[BEGIN Data section]

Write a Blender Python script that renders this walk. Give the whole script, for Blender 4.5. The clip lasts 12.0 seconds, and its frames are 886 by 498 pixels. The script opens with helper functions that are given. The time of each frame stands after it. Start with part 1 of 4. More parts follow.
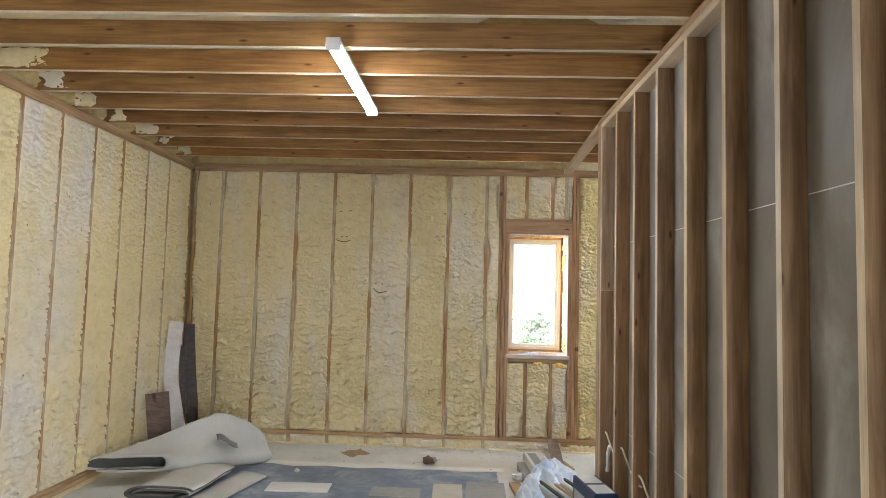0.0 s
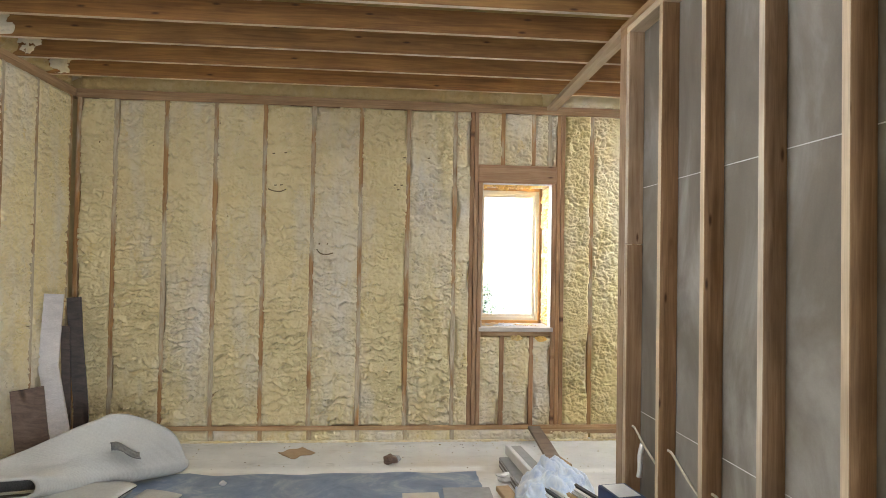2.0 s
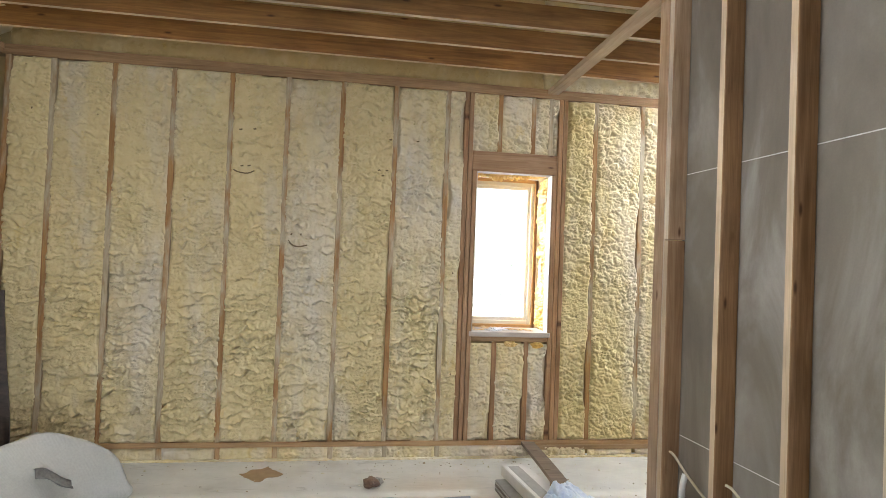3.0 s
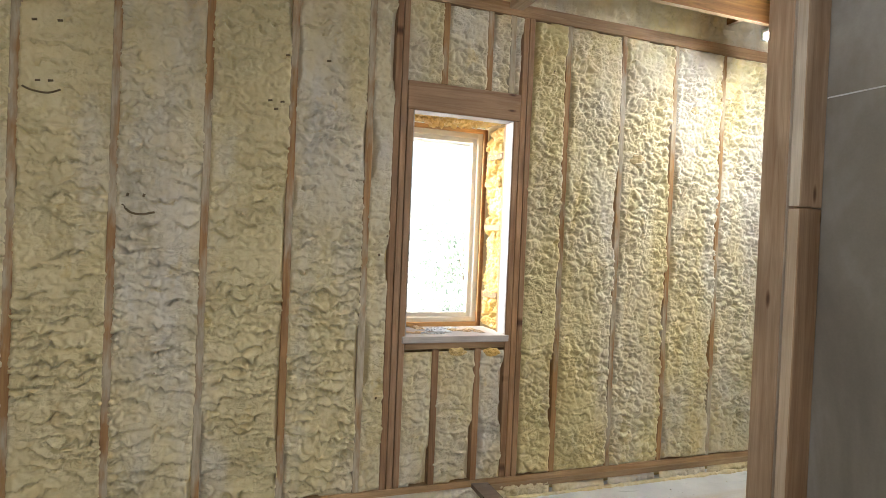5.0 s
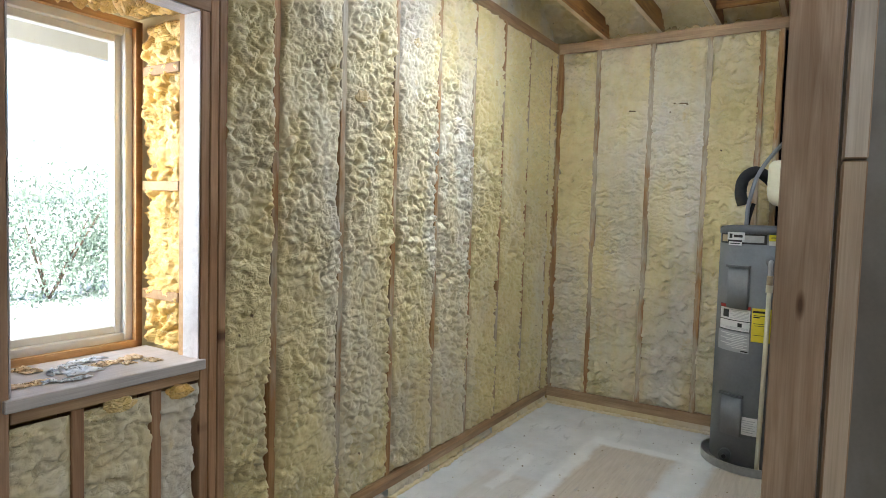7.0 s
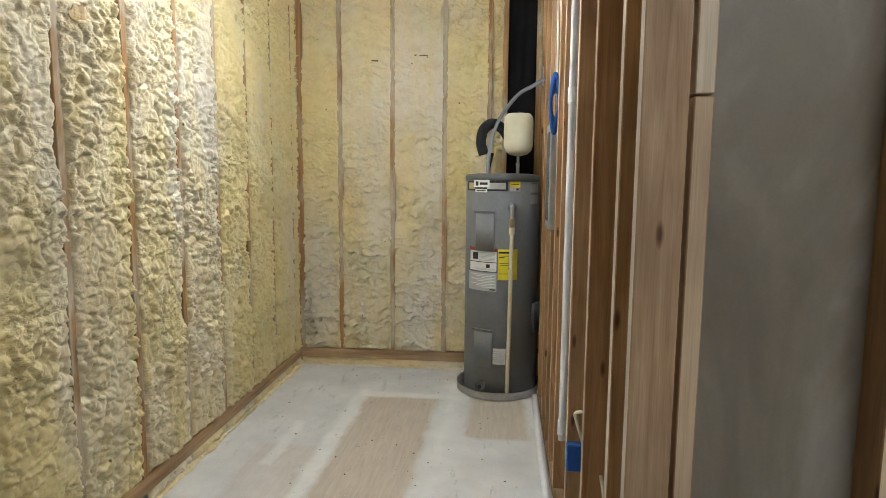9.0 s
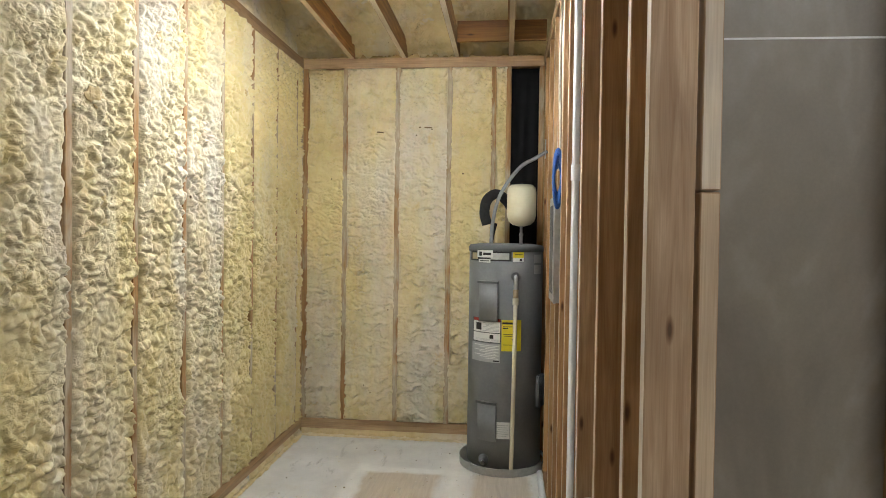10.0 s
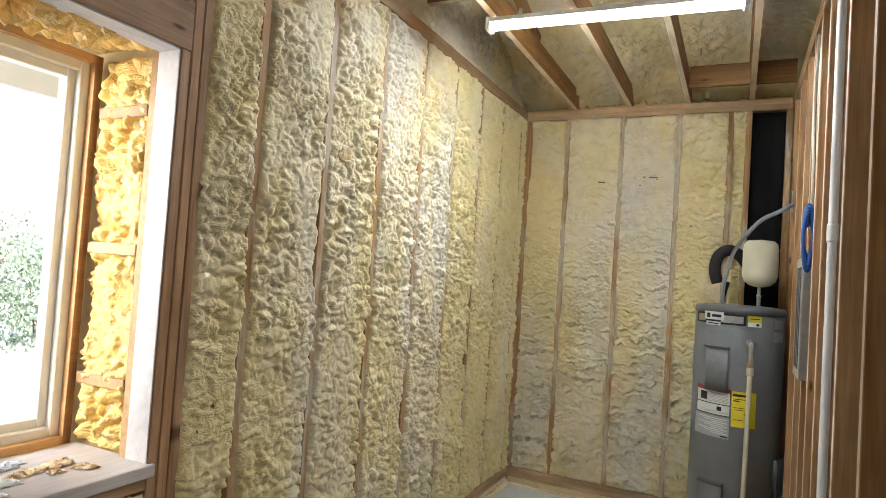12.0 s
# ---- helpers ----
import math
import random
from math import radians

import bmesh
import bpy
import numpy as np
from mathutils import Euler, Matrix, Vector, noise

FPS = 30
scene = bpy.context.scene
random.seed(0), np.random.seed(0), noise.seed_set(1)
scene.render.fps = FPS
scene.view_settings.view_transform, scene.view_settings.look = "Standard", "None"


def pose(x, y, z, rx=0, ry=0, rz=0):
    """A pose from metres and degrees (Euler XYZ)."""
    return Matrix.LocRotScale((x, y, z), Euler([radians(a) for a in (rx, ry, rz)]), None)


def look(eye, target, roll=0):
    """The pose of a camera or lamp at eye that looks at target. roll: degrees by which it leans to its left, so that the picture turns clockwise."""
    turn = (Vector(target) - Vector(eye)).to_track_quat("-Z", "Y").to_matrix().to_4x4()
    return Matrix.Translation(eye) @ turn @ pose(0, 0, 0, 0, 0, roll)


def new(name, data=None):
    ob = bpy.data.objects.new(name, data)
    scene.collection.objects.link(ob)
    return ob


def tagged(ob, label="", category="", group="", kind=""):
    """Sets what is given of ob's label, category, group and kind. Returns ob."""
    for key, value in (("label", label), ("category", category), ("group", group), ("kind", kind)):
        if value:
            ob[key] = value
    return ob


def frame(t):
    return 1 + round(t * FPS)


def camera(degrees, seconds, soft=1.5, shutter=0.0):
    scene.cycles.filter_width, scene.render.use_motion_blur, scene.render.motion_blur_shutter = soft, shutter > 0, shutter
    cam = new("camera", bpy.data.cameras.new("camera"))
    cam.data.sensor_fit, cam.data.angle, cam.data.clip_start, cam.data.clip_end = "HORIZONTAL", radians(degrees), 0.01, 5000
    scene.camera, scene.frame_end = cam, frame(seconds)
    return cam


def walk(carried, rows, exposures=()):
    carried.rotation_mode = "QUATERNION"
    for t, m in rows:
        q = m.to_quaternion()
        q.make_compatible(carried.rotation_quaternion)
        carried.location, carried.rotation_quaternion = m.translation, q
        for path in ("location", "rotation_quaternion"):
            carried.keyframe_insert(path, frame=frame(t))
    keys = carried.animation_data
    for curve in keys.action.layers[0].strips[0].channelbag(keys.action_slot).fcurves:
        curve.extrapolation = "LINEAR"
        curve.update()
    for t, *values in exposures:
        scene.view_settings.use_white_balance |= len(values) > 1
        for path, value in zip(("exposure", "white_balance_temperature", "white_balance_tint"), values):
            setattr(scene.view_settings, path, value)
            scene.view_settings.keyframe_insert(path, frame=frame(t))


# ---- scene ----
cam = camera(71.7, 12.0, soft=0.9)
PATH = [
    (0, (0.197, 0.156, 1.636), (0.123, 2.15, 1.769), 1.5),
    (0.5, (0.119, 0.319, 1.601), (0.089, 2.317, 1.676), 1.0),
    (1, (0.069, 0.644, 1.596), (0.089, 2.643, 1.639), 0.6),
    (1.5, (-0.04, 0.955, 1.565), (0.044, 2.953, 1.606), 0.8),
    (2, (-0.13, 1.319, 1.551), (0.038, 3.311, 1.591), 1.0),
    (2.5, (-0.273, 1.658, 1.532), (-0.022, 3.642, 1.574), 1.6),
    (3, (-0.342, 1.912, 1.514), (-0.027, 3.887, 1.558), 2.2),
    (4.8, (-0.396, 3.201, 1.528), (0.223, 5.103, 1.51), 2.3),
    (5, (-0.365, 3.372, 1.529), (0.342, 5.243, 1.5), 2.4),
    (5.5, (-0.369, 3.753, 1.519), (0.577, 5.514, 1.472), 2.4),
    (6, (-0.311, 4.122, 1.509), (0.886, 5.723, 1.44), 2.2),
    (6.5, (-0.183, 4.445, 1.53), (1.266, 5.82, 1.44), 2.0),
    (7, (-0.138, 4.687, 1.546), (1.552, 5.75, 1.431), 1.7),
    (7.5, (-0.022, 4.841, 1.534), (1.833, 5.577, 1.394), 1.5),
    (7.7, (0.016, 4.881, 1.54), (1.91, 5.506, 1.386), 1.3),
    (9.3, (-0.063, 5.041, 1.502), (1.917, 5.204, 1.273), 0.5),
    (9.5, (-0.055, 5.041, 1.508), (1.928, 5.211, 1.306), 0.6),
    (10, (-0.041, 5.046, 1.569), (1.949, 5.246, 1.53), 0.8),
    (10.5, (-0.068, 5.069, 1.637), (1.903, 5.353, 1.83), 0.7),
    (11, (-0.088, 5.087, 1.676), (1.841, 5.51, 1.987), 0.3),
    (11.5, (-0.096, 5.106, 1.642), (1.811, 5.667, 1.862), 2.1),
    (12, (-0.03, 5.063, 1.616), (1.771, 5.929, 1.69), 3.8),
]
walk(cam, [(t, look(eye, target, roll)) for t, eye, target, roll in PATH], exposures=[(0, 2.62, 6350, 10), (1.5, 2.75, 6400, 10), (3, 2.72, 6400, 10), (5, 2.28, 6400, 10), (6.5, 2.0, 6150, 9), (7.3, 1.8, 5750, 8), (8.3, 1.95, 6100, 9), (9.5, 2.2, 6550, 9), (11, 2.18, 6600, 10), (12, 2.0, 6400, 10)])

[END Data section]

Given request: Tally up the lines of the listing containing the word "exposures". Give only the total.

Completed exercise: 3